REPUBLIKA.CO.ID, JAKARTA -- Peran orang tua sangat besar terhadap tumbuh kembang seorang anak, baik itu perkembangan fisik maupun perkembangan psikis dan pemikirannya. Nabi Muhammad SAW telah menegaskan hal itu dalam sebuah hadits.
“Tidaklah seorang anak lahir kecuali terlahir dalam keadaan fitrah, orang tuanyalah yang membuat dia menjadi Yahudi atau nasrani atau majusi,” katanya.

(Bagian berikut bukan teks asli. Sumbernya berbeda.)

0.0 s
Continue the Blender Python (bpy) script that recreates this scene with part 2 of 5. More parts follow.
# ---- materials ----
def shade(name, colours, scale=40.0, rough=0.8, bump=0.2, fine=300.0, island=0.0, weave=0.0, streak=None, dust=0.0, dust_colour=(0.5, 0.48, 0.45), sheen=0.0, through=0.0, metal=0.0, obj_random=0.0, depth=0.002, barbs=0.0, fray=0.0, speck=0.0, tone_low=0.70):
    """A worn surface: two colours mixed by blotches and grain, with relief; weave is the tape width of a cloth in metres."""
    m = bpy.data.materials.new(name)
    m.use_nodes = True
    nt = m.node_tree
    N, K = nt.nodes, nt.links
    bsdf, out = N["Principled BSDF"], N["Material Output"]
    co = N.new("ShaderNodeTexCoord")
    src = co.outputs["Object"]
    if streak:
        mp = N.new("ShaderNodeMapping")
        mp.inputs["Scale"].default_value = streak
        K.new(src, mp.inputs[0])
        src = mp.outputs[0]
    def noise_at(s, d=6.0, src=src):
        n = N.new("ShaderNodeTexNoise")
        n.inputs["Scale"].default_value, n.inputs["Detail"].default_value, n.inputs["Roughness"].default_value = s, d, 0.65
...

Dalam buku Ikhtiar Mendapat Anak Shaleh, Galih Maulana menjelaskan, hadits tersebut menerangkan seorang bayi yang baru lahir itu sesungguhnya terprogram menjadi Muslim karena agama Islam adalah agama yang sesuai dengan fitrah alami manusia.

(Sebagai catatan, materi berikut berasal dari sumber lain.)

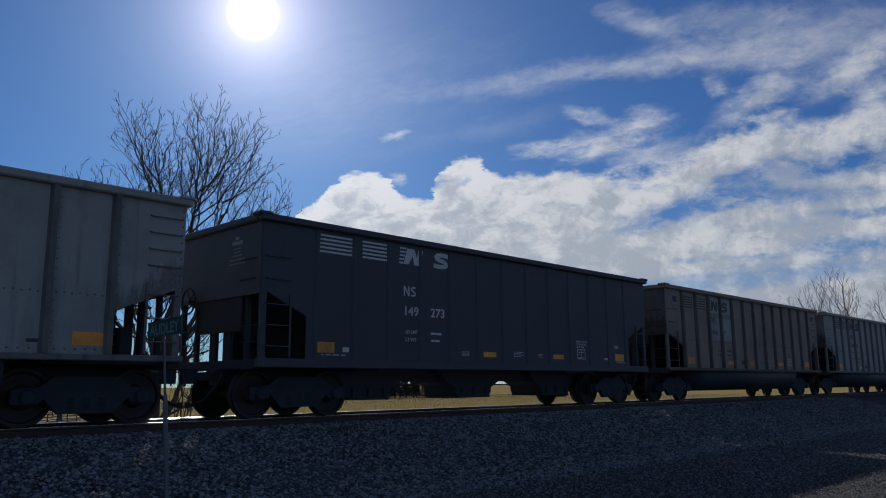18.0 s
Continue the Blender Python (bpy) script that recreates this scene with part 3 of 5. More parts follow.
def framing(bm, x0, x1, z0, z1, t):
    """A flat frame in one piece."""
    rows = []
    for y in (MARK_Y, MARK_Y - 0.003):
        rows.append([[bm.verts.new((x, y, z)) for x, z in ((x0 + d, z0 + d), (x1 - d, z0 + d), (x1 - d, z1 - d), (x0 + d, z1 - d))] for d in (0.0, t)])
    for i in range(4):
        k = (i + 1) % 4
        for outer, inner in rows:
            bm.faces.new((outer[i], outer[k], inner[k], inner[i]))
        for n in (0, 1):
            bm.faces.new((rows[0][n][i], rows[0][n][k], rows[1][n][k], rows[1][n][i]))


def stripes(bm, x0, x1, z0, z1, lean0=0.0, lean1=0.0, n=5):
    """Bars one above the other; the ends may slant."""
    h = (z1 - z0) / (n * 2 - 1)
    for i in range(n):
        a, b = z0 + 2 * i * h, z0 + (2 * i + 1) * h
        f, g = (a - z0) / (z1 - z0), (b - z0) / (z1 - z0)
        flat(bm, [(x0 + lean0 * f, a), (x1 + lean1 * f, a), (x1 + lean1 * g, b), (x0 + lean0 * g, b)])


def emblem_blocks(bm, x, z, s):
    """The two heavy slanted shapes of the emblem."""
    w, h = 0.66 * s, 0.39 * s
    flat(bm, [(x, z), (x + 0.17 * s, z), (x + 0.30 * s, z + h * 0.55), (x + 0.36 * s, z), (x + 0.56 * s, z), (x + w, z + h), (x + 0.5 * s, z + h), (x + 0.43 * s, z + 0.45 * h), (x + 0.37 * s, z + h), (x + 0.12 * s, z + h)])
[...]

Namun, dalam proses perkembangannya orang tualah yang memberi pengaruh besar terhadap bayi tersebut. Jika orang tuanya Yahudi, maka akan memberi pengaruh Yahudi, bila orang tuanya Nasrani, maka akan memberikan pengaruh Nasrani dan begitu seterusnya.
Artinya, ketika menginginkan anak saleh, sejatinya orang tua yang berperan besar menanamkan bibit-bibit kesalehan tersebut. Tanggung jawab ini berlaku bagi kedua belah pihak, baik ayah maupun ibu. Imam Nawawi ketika membahas ayat 6 Surah at-Tahrim mengutip pendapat Imam Syafi’i.

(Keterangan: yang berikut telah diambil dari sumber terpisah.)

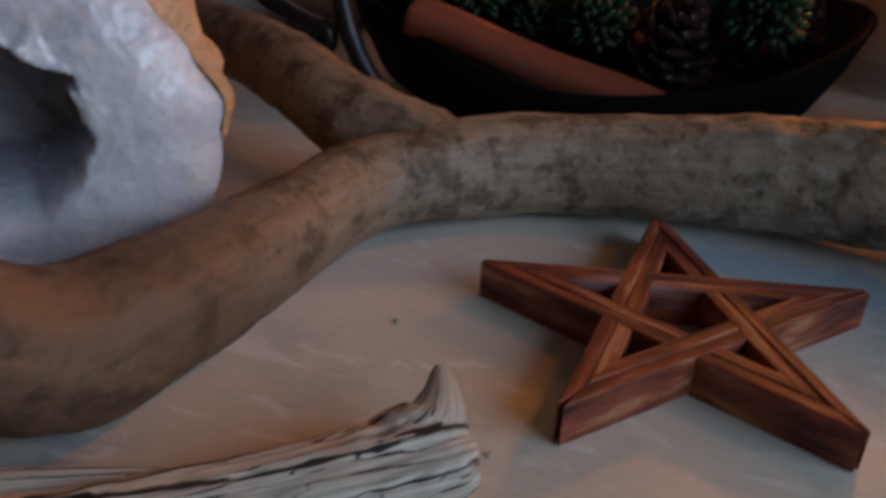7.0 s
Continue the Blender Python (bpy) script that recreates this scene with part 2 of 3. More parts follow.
BOARD = painted_board()
BONE = antler_bone()
DRIFT = driftwood("driftwood", (0.34, 0.29, 0.24), (0.62, 0.58, 0.53), (0.82, 0.80, 0.77))
DRIFT_GREY = driftwood("grey_driftwood", (0.06, 0.046, 0.034), (0.46, 0.41, 0.33), (0.74, 0.70, 0.62), 0.095)
STARWOOD = star_wood()
BURR = simple("burr_bone", (0.20, 0.14, 0.085), (0.70, 0.67, 0.60), 150, 0.6, 0.9, 0.0016)
TINE = simple("tine_bone", (0.36, 0.31, 0.25), (0.66, 0.65, 0.62), 60, 0.5, 0.5, 0.0008)
CINNAMON = simple("cinnamon_bark", (0.20, 0.043, 0.016), (0.35, 0.085, 0.034), 5, 0.7, 0.6, 0.0006, (30, 12, 1), uv=True)
BARK = simple("bark", (0.006, 0.003, 0.002), (0.046, 0.018, 0.010), 75, 0.42, 1.0, 0.003, (1, 1, 0.5))
FLAKE = simple("bark_flake", (0.006, 0.003, 0.002), (0.050, 0.019, 0.010), 120, 0.36, 1.0, 0.002, (1, 1, 0.4))
CONE = simple("cone_scale", (0.014, 0.007, 0.005), (0.058, 0.026, 0.017), 60, 0.5, 0.9, 0.0015)
CONE_TIP = simple("cone_tip", (0.025, 0.013, 0.009), (0.095, 0.048, 0.032), 90, 0.6, 0.8, 0.0015)
_n, _l = CONE_TIP.node_tree.nodes, CONE_TIP.node_tree.links
_b = _n["Principled BSDF"]
_c = _b.inputs["Base Color"].links[0].from_socket
_l.new(mix(_n, _l, ramp(_n, _l, noise_tex(_n, _l, coords(_n, _l), 2.6, 4), [(0.58, (0, 0, 0)), (0.66, (0.8, 0.8, 0.8))]), _c, (0.48, 0.38, 0.31)), _b.inputs["Base Color"])
BLACK = simple("black_iron", (0.012, 0.012, 0.014), (0.03, 0.03, 0.034), 60, 0.38, 0.4, 0.0005, metal=0.4)
DISH = simple("black_dish", (0.003, 0.003, 0.003), (0.008, 0.007, 0.007), 40, 0.85, 0.3)
SOIL = simple("dark_bark_chips", (0.004, 0.003, 0.002), (0.016, 0.009, 0.006), 120, 0.8, 1.0, 0.004)
LEAF = simple("green_leaf", (0.004, 0.018, 0.007), (0.013, 0.050, 0.018), 90, 0.5, 0.2)
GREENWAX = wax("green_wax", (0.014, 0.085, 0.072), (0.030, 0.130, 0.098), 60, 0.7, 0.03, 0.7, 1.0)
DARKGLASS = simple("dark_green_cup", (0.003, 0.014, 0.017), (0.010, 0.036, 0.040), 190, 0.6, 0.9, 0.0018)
BEESWAX = wax("honeycomb_wax", (0.62, 0.60, 0.54), (0.72, 0.70, 0.63), 30, 0.35, 0.006, 0.5, 0.2)
JARWAX = wax("ivory_wax", (0.66, 0.58, 0.46), (0.74, 0.66, 0.54), 20, 1.0, 0.11, 0.5, 0.1)
PIT = simple("dark_pit", (0.022, 0.014, 0.008), (0.055, 0.034, 0.02), 300, 0.8)
PINKWAX = wax("pale_pink_glaze", (0.66, 0.52, 0.47), (0.74, 0.60, 0.54), 12, 0.2, 0.01, 0.35, 0.05)
WHITEWAX = wax("white_wax", (0.78, 0.74, 0.70), (0.84, 0.80, 0.76), 16, 0.4, 0.02, 0.5, 0.1)
GLASS = thin_glass(0.26)
QUARTZ = glass("clear_quartz", (0.98, 0.97, 0.95), 1.46)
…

“Imam Syafi’i di dalam kitab al-Mukhtashar menyatakan wajib atas ayah dan ibu untuk mendidik anaknya dan mengajari mereka ketentuan thaharah dan shalat, (bahkan) memukul anaknya dalam rangka mengajari itu apabila mereka sudah barakal,” ujarnya.
Jadi, jika menginginkan anak yang saleh, kesalehan tersebut harus dimulai dari orang tuanya dulu. Karena itu, ketika ingin menikah seseorang juga penting untuk memilih pasangan yang saleh atau salehah agar menjadi orang tua yang baik bagi keturunannya.
Dalam mendidik anak, seorang ibu adalah madrasah pertama bagi seorang anak, apa yang diberikan ibu pada anaknya akan sangat membekas dalam hati dan benak seorang anak. Sejarah pun memberikan banyak contoh, peran ibu sangat berpengaruh besar dalam kehidupan dan kesuksesan seorang anak kelak.